YOUR OBJECTIVE:
Leave out the pictures, then reproduce the rest of the material exactly.

RAW DATA:
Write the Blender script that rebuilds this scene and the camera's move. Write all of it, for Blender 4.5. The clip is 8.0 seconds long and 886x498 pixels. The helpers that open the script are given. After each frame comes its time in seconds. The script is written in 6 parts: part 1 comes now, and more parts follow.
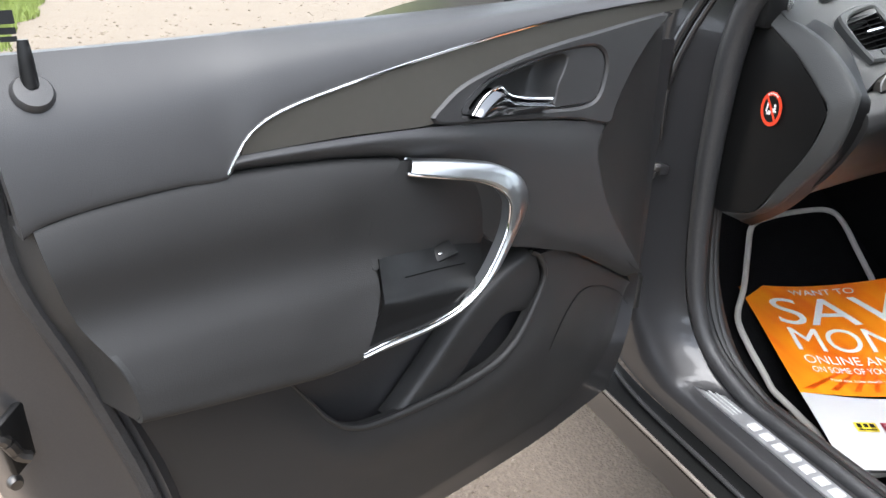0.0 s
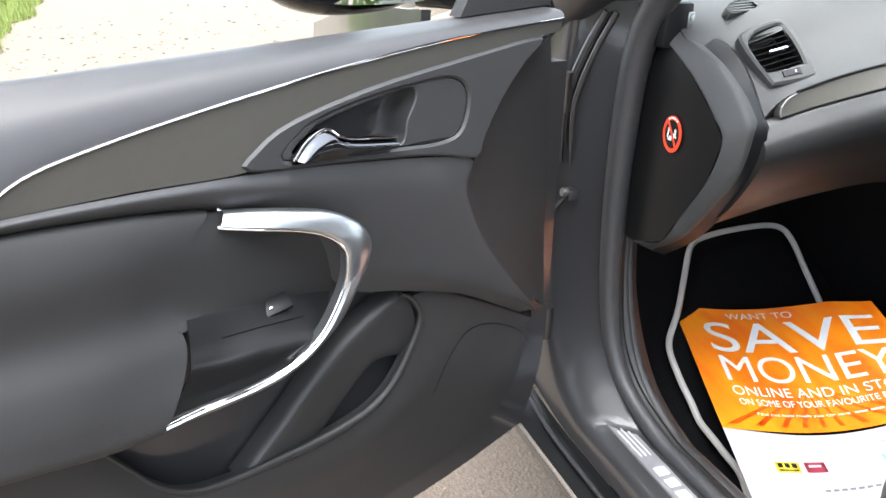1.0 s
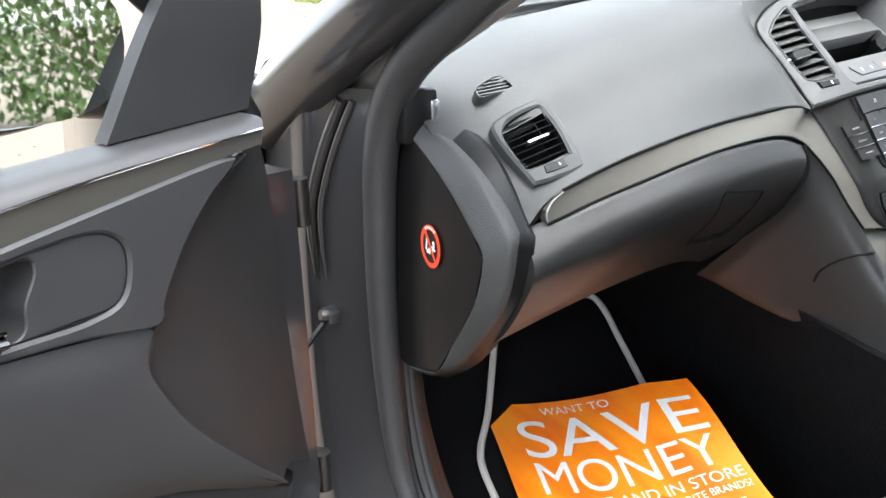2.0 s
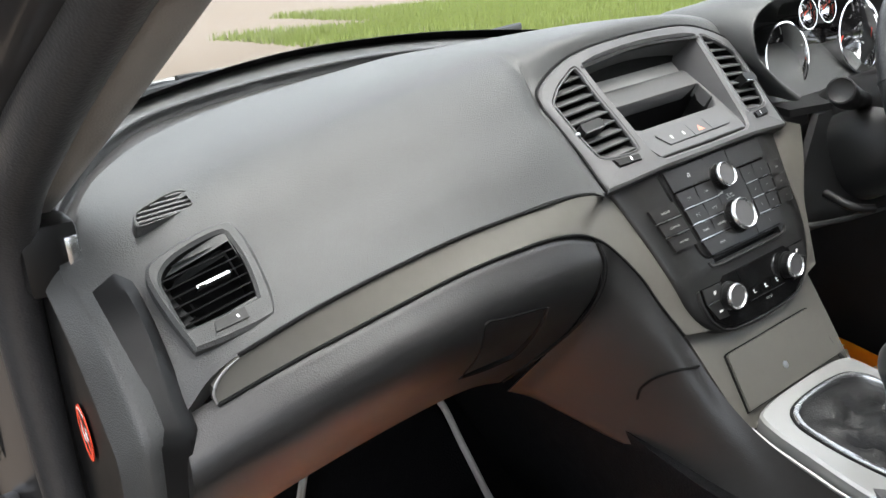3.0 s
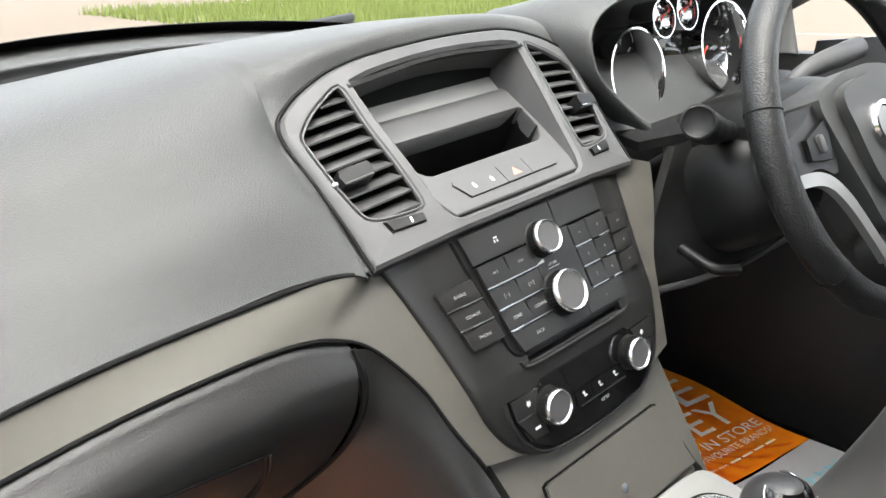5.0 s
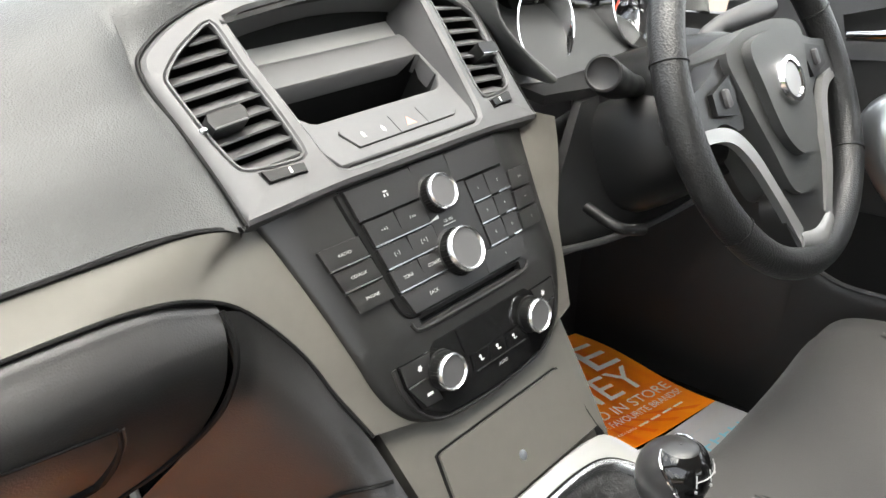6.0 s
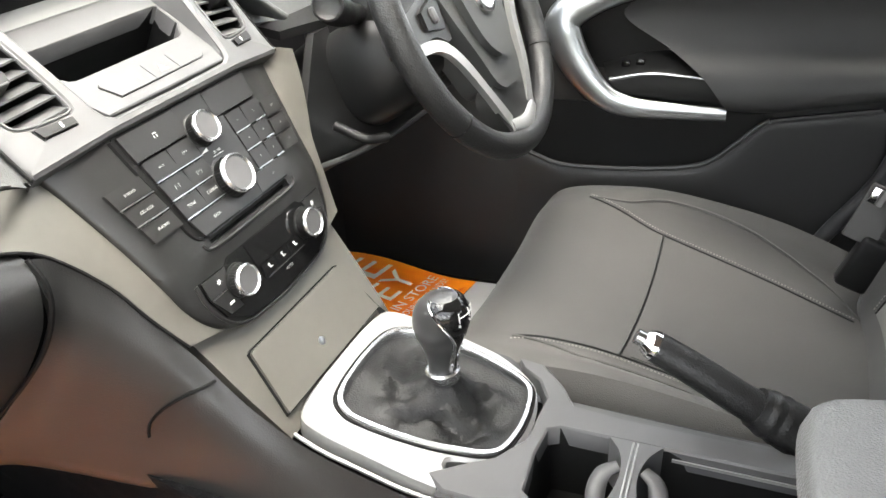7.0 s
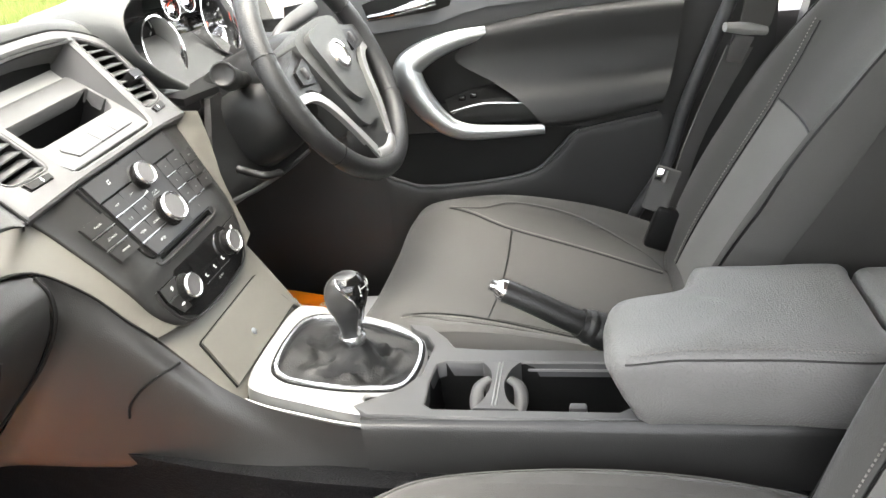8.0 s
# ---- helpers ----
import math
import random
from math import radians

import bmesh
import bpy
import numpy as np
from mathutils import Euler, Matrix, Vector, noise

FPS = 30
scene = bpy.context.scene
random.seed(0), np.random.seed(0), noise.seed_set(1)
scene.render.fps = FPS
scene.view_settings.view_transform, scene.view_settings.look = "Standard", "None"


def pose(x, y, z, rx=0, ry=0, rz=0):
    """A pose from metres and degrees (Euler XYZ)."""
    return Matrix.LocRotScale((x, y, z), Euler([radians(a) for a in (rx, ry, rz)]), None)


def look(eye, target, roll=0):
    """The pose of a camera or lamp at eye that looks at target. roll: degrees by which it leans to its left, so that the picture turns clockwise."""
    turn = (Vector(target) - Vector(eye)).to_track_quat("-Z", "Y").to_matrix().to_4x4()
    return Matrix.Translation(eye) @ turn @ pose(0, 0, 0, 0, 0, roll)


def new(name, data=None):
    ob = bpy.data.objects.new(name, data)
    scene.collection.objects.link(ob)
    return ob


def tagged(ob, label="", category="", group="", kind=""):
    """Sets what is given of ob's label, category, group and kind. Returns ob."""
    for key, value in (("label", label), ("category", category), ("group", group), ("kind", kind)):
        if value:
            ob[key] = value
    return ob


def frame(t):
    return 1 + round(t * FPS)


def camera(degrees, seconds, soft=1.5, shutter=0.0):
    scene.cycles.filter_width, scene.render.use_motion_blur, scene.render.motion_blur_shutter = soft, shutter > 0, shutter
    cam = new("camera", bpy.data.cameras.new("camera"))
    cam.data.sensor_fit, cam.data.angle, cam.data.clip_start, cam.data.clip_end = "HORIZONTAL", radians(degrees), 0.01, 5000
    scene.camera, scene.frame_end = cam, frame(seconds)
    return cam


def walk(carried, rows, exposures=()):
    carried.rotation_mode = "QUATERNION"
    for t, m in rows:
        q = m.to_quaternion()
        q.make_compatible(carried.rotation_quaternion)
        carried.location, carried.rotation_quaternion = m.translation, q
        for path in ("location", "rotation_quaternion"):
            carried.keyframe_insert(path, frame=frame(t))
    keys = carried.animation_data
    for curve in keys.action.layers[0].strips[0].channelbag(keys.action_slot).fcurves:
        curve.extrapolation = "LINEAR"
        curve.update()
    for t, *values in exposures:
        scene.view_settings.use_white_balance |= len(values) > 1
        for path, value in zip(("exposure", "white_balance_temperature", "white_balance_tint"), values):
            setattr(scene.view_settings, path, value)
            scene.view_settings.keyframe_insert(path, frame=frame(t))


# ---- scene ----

COMPLETED EXERCISE:
Write the Blender script that rebuilds this scene and the camera's move. Write all of it, for Blender 4.5. The clip is 8.0 seconds long and 886x498 pixels. The helpers that open the script are given. After each frame comes its time in seconds. The script is written in 6 parts: part 1 comes now, and more parts follow.
0.0 s
1.0 s
2.0 s
3.0 s
5.0 s
6.0 s
7.0 s
8.0 s
# ---- helpers ----
import math
import random
from math import radians

import bmesh
import bpy
import numpy as np
from mathutils import Euler, Matrix, Vector, noise

FPS = 30
scene = bpy.context.scene
random.seed(0), np.random.seed(0), noise.seed_set(1)
scene.render.fps = FPS
scene.view_settings.view_transform, scene.view_settings.look = "Standard", "None"


def pose(x, y, z, rx=0, ry=0, rz=0):
    """A pose from metres and degrees (Euler XYZ)."""
    return Matrix.LocRotScale((x, y, z), Euler([radians(a) for a in (rx, ry, rz)]), None)


def look(eye, target, roll=0):
    """The pose of a camera or lamp at eye that looks at target. roll: degrees by which it leans to its left, so that the picture turns clockwise."""
    turn = (Vector(target) - Vector(eye)).to_track_quat("-Z", "Y").to_matrix().to_4x4()
    return Matrix.Translation(eye) @ turn @ pose(0, 0, 0, 0, 0, roll)


def new(name, data=None):
    ob = bpy.data.objects.new(name, data)
    scene.collection.objects.link(ob)
    return ob


def tagged(ob, label="", category="", group="", kind=""):
    """Sets what is given of ob's label, category, group and kind. Returns ob."""
    for key, value in (("label", label), ("category", category), ("group", group), ("kind", kind)):
        if value:
            ob[key] = value
    return ob


def frame(t):
    return 1 + round(t * FPS)


def camera(degrees, seconds, soft=1.5, shutter=0.0):
    scene.cycles.filter_width, scene.render.use_motion_blur, scene.render.motion_blur_shutter = soft, shutter > 0, shutter
    cam = new("camera", bpy.data.cameras.new("camera"))
    cam.data.sensor_fit, cam.data.angle, cam.data.clip_start, cam.data.clip_end = "HORIZONTAL", radians(degrees), 0.01, 5000
    scene.camera, scene.frame_end = cam, frame(seconds)
    return cam


def walk(carried, rows, exposures=()):
    carried.rotation_mode = "QUATERNION"
    for t, m in rows:
        q = m.to_quaternion()
        q.make_compatible(carried.rotation_quaternion)
        carried.location, carried.rotation_quaternion = m.translation, q
        for path in ("location", "rotation_quaternion"):
            carried.keyframe_insert(path, frame=frame(t))
    keys = carried.animation_data
    for curve in keys.action.layers[0].strips[0].channelbag(keys.action_slot).fcurves:
        curve.extrapolation = "LINEAR"
        curve.update()
    for t, *values in exposures:
        scene.view_settings.use_white_balance |= len(values) > 1
        for path, value in zip(("exposure", "white_balance_temperature", "white_balance_tint"), values):
            setattr(scene.view_settings, path, value)
            scene.view_settings.keyframe_insert(path, frame=frame(t))


# ---- scene ----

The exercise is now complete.